Foundations
Xavier initialisation
Xavier initialization is a method for setting the initial weights of a neural network that aims to reduce the vanishing or exploding gradient problems, particularly in deep networks. It initializes weights based on the number of input and output neurons in a layer, drawing values from a distribution scaled to keep the variance of activations roughly the same across layers.
Explanation
In deep neural networks, if the initial weights are too small, the signal shrinks as it passes through each layer, leading to vanishing gradients and slow learning. Conversely, if the initial weights are too large, the signal grows exponentially, leading to exploding gradients and unstable training. Xavier initialization, also known as Glorot initialization, addresses this by setting the weights such that the variance of the activations remains approximately constant across layers.
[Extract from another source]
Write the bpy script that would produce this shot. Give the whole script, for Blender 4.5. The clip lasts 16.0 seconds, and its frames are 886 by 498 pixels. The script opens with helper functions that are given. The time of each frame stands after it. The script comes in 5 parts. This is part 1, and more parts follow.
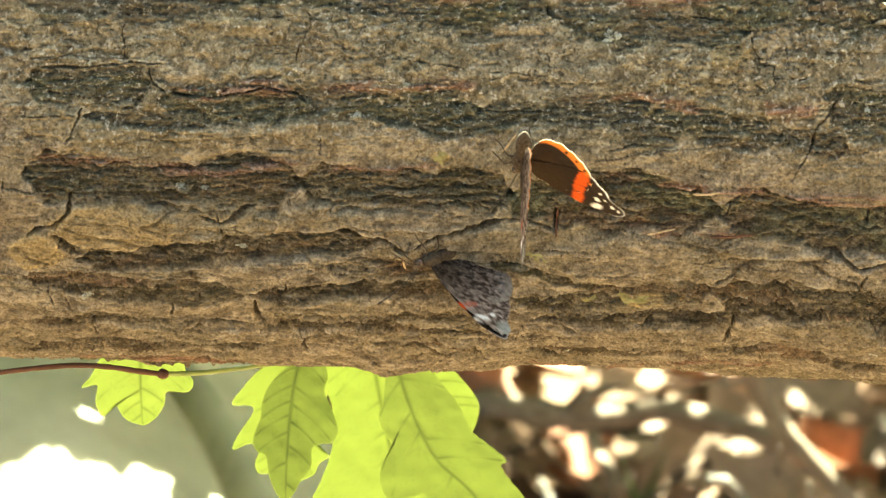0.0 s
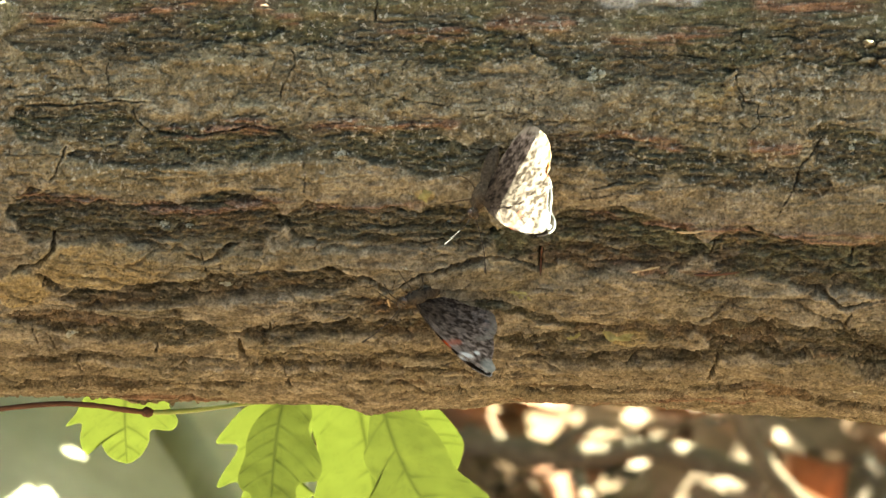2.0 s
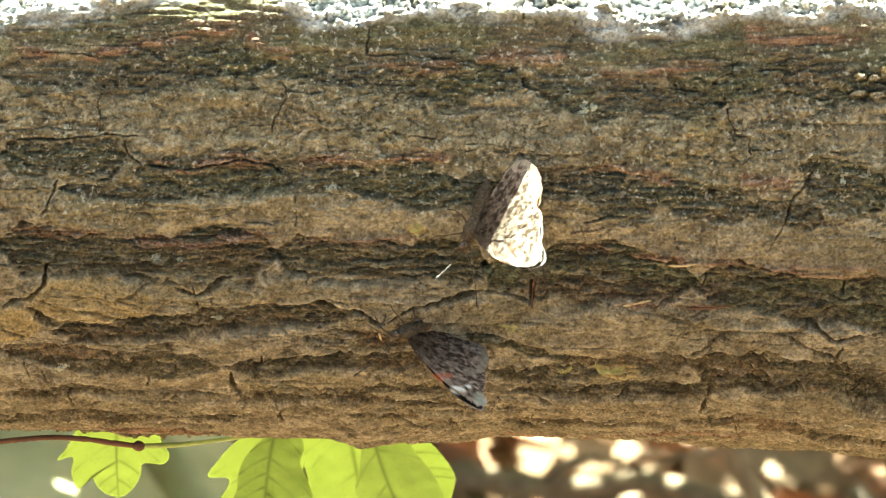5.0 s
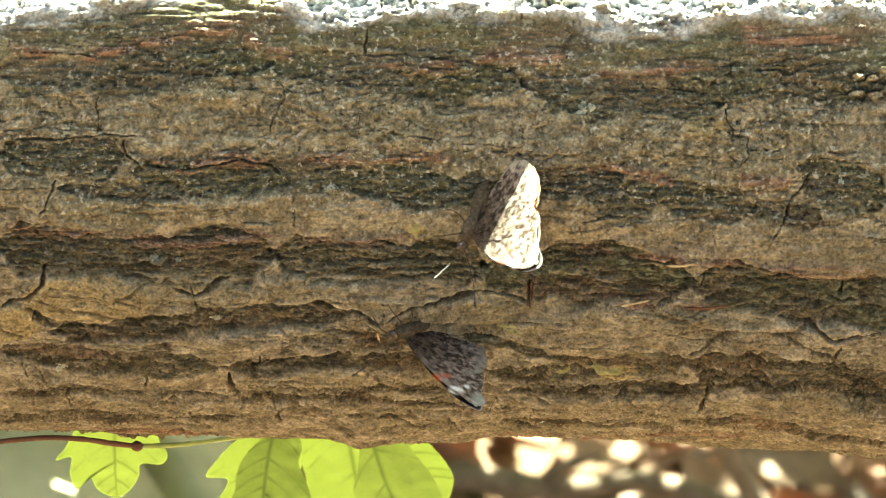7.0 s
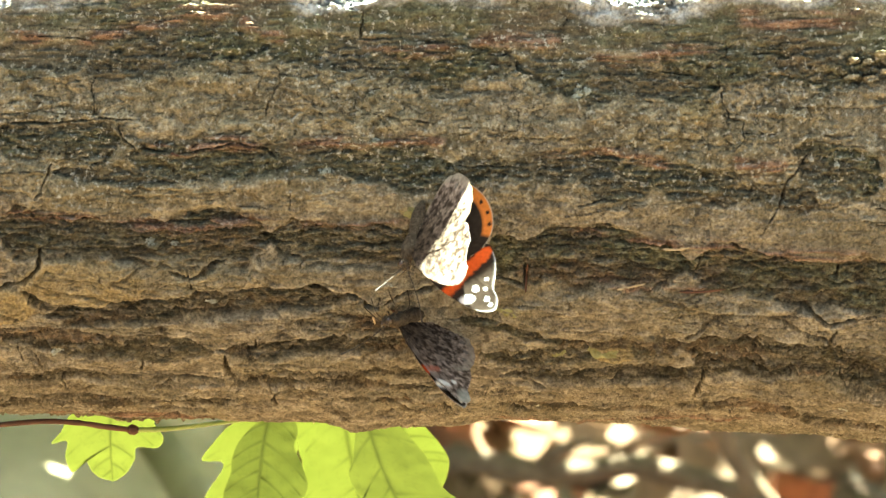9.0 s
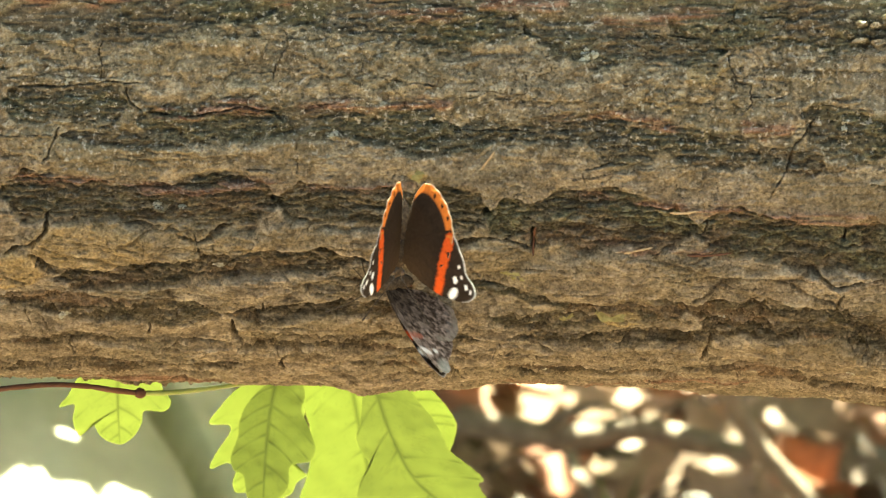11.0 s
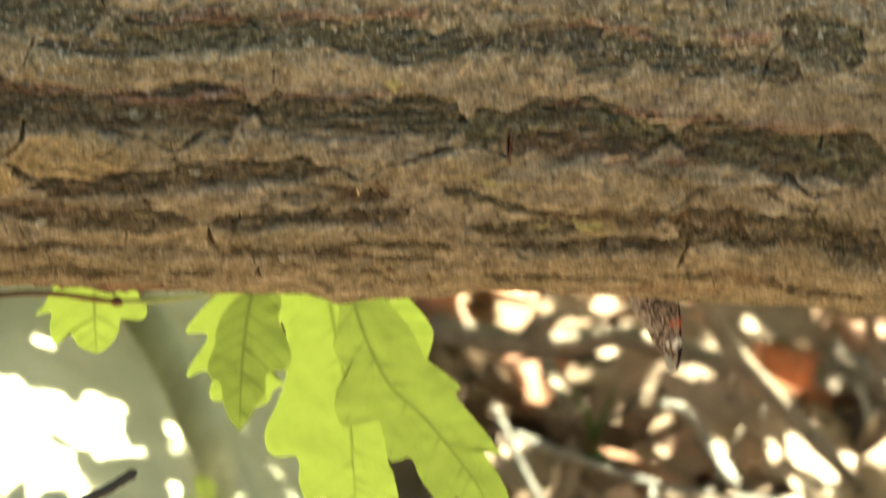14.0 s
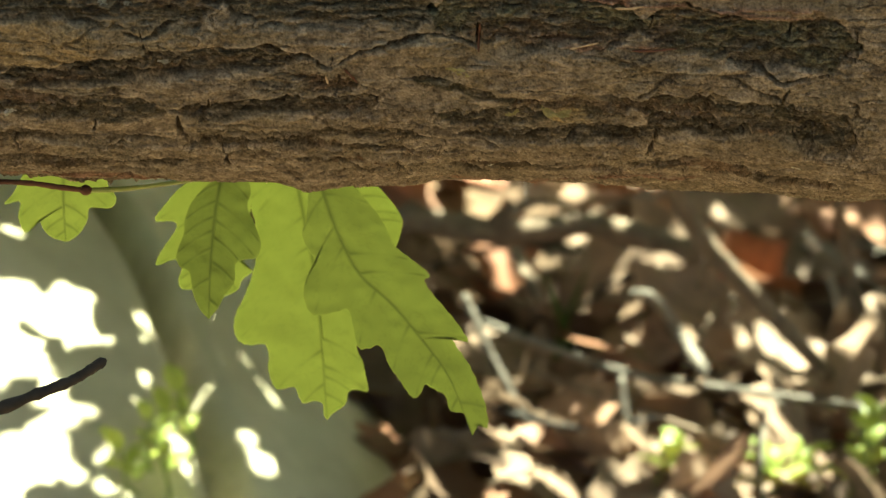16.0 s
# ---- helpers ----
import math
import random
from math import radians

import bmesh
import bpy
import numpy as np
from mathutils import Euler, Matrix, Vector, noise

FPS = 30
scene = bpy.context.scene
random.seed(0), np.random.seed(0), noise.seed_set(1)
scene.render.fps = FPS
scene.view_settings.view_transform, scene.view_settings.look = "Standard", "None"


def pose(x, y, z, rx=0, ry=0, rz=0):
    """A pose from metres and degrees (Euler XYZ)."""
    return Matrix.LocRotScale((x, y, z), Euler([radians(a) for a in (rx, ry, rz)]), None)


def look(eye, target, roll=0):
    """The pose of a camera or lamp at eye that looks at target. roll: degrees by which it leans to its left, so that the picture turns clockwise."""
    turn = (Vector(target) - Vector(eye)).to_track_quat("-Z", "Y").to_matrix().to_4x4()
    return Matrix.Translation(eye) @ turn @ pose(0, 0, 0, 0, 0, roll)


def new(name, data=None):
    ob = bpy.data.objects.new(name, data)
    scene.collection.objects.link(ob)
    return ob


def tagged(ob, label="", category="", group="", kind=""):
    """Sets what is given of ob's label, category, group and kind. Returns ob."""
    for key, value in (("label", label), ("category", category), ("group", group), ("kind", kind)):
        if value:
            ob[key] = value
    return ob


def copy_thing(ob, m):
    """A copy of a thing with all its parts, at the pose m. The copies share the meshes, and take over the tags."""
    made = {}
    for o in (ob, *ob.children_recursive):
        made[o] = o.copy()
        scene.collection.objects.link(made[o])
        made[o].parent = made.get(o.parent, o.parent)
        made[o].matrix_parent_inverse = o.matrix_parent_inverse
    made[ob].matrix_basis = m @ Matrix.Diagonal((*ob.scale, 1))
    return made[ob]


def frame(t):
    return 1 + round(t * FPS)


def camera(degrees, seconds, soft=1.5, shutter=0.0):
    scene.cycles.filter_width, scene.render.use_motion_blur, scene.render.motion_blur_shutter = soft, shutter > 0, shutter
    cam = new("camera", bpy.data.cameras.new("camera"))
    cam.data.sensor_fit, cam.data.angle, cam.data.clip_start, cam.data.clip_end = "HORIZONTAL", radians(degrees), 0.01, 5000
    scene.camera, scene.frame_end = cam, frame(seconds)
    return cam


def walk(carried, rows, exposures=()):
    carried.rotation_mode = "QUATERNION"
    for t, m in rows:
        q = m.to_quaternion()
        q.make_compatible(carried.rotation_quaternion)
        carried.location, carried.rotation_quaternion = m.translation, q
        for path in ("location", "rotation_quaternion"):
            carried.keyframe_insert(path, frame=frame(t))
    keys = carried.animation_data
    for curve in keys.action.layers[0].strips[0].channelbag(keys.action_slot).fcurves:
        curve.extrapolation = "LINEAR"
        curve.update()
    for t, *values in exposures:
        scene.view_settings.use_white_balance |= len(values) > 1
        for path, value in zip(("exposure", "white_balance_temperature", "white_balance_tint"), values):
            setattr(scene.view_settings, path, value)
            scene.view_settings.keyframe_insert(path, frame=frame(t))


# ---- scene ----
# A fallen oak log in the shade, its top in the sun, with three butterflies on it.
cam = camera(6.36, 16.0, soft=1.2, shutter=0.9)
EYE = (0.0, -1.69145, 1.13564)
PATH = [
    (0, 68.5705, 0.2002),
    (0.5, 68.5144, 0.1667),
    (1, 68.6391, 0.1338),
    (1.5, 68.7633, 0.1067),
    (2, 68.8441, 0.0797),
    (2.5, 68.9436, 0.0466),
    (3, 68.9744, 0.0596),
    (3.5, 69.0366, 0.0596),
    (4, 69.0804, 0.0265),
    (6.5, 69.0865, 0.0070),
    (7, 69.0865, 0.0000),
    (7.5, 69.0926, -0.0065),
    (8, 69.1052, -0.0130),
    (8.5, 69.0617, -0.0400),
    (9, 68.9684, -0.0331),
    (11.5, 68.6638, 0.0466),
    (12, 68.6265, 0.0737),
    (12.5, 68.6078, 0.0933),
    (13, 68.6078, 0.0868),
    (13.5, 68.5392, -0.0201),
    (13.75, 68.3719, -0.0712),
    (14, 68.0454, -0.1576),
    (14.25, 67.6373, -0.1866),
    (14.5, 67.3959, -0.2155),
    (15, 67.2344, -0.3743),
    (15.5, 67.1722, -0.4385),
    (16, 67.2405, -0.3980),
]
cam.data.dof.use_dof = True
cam.data.dof.focus_distance = 1.778
cam.data.dof.aperture_fstop = 47.0
walk(cam, [(t, pose(*EYE, rx, 0, rz)) for t, rx, rz in PATH],
     exposures=[(t, v, 6950, -16) for t, v in ((0, 4.66), (0.5, 4.43), (1, 4.3), (2, 4.28), (3, 4.3), (4, 4.41), (7, 4.5), (12, 4.56), (13, 4.48), (13.5, 4.46), (14.2, 4.21), (14.7, 3.63), (15.2, 3.38), (16, 3.28))])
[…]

Specifically, for a layer with 'n_in' input neurons and 'n_out' output neurons, the weights are typically drawn from a uniform distribution U(-sqrt(6) / sqrt(n_in + n_out), sqrt(6) / sqrt(n_in + n_out)) or a normal distribution with a mean of 0 and a standard deviation of sqrt(2 / (n_in + n_out)). This initialization scheme is most effective when the activation functions used are linear or approximately linear (e.g., tanh, but not ReLU without modifications). Variations like He initialization are preferred for ReLU activations.